Monday 1st September, 2014
Following a 10-hour transit all the way from the Port of Catania we finally made it to our destination – our first site of investigation out five. Most of the day the scientific crew spent their time in the laboratory, located on the lower decks of the vessel. The laboratory is in constant communication with the bridge (from where the captain and officers steer the ship). This is important to ensure that the ship is traveling along the planned route as it scans the sea bottom of the study area.
During this shift we collected our first data from the Multibeam Echo Sounder (on board it is referred to as multibeam for short). The multibeam records data on the seafloor bathymetry and acoustic backscatter. In principle it sends a series of acoustic pulses in a fan from underneath the ship's hull. This sends a suite of soundings to the seafloor which are then reflected back to the receiver on board. This is used to get an idea of the depth and the sea bottom topography. The backscatter gives information about the reflectivity of the seabed, which is related to the type of sediment (sand and gravel give a much stronger echo than soft mud, for example).
|Ship using multibeam echosounder to map a swath of seafloor. Credit: Fisheries and Oceans Canada.
|Matthew and Daniela analyzing results from the multibeam sonar to produce a DTM (digital terrain model) of the Malta Escarpment
Prior to this, the multibeam first has to be calibrated using an SVP (Sound Velocity Profile). The SVP sensor is deployed from the boat and records the sound velocity in the water as it is lowered through the water column. We will need this information to convert the times of the acoustic echos into real depths underneath the ship, making sure that our data is producing an accurate representation of the seafloor.

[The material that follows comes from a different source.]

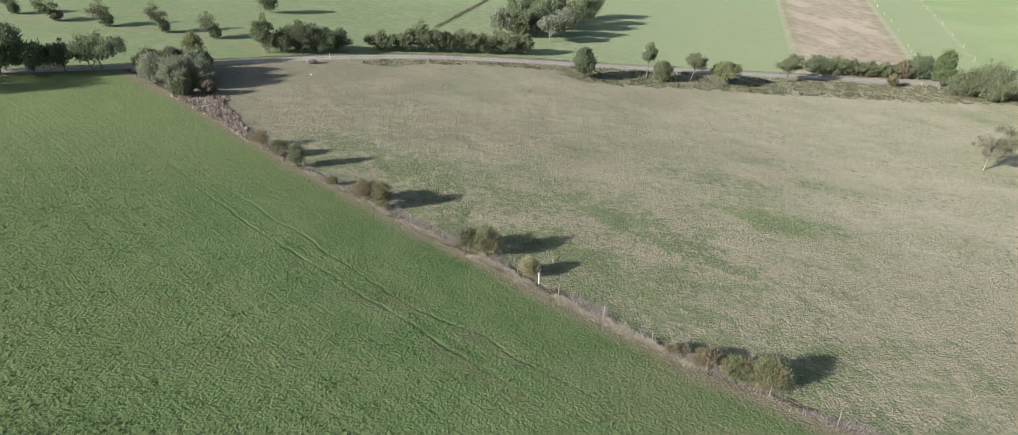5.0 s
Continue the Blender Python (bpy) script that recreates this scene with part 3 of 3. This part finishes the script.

|The SVP device is being lowered into the water to calibrate the multibeam system
On the same principle an independent system of pulses are transmitted to establish the layering of the sediments below the seabed. This sub-bottom profiler, also known as CHIRP, obtains seismic reflections up to the first 50 meters into the sediments. The two systems, multibeam and CHIRP, are working simultaneously and they do not interfere with one another because of the different frequencies they use.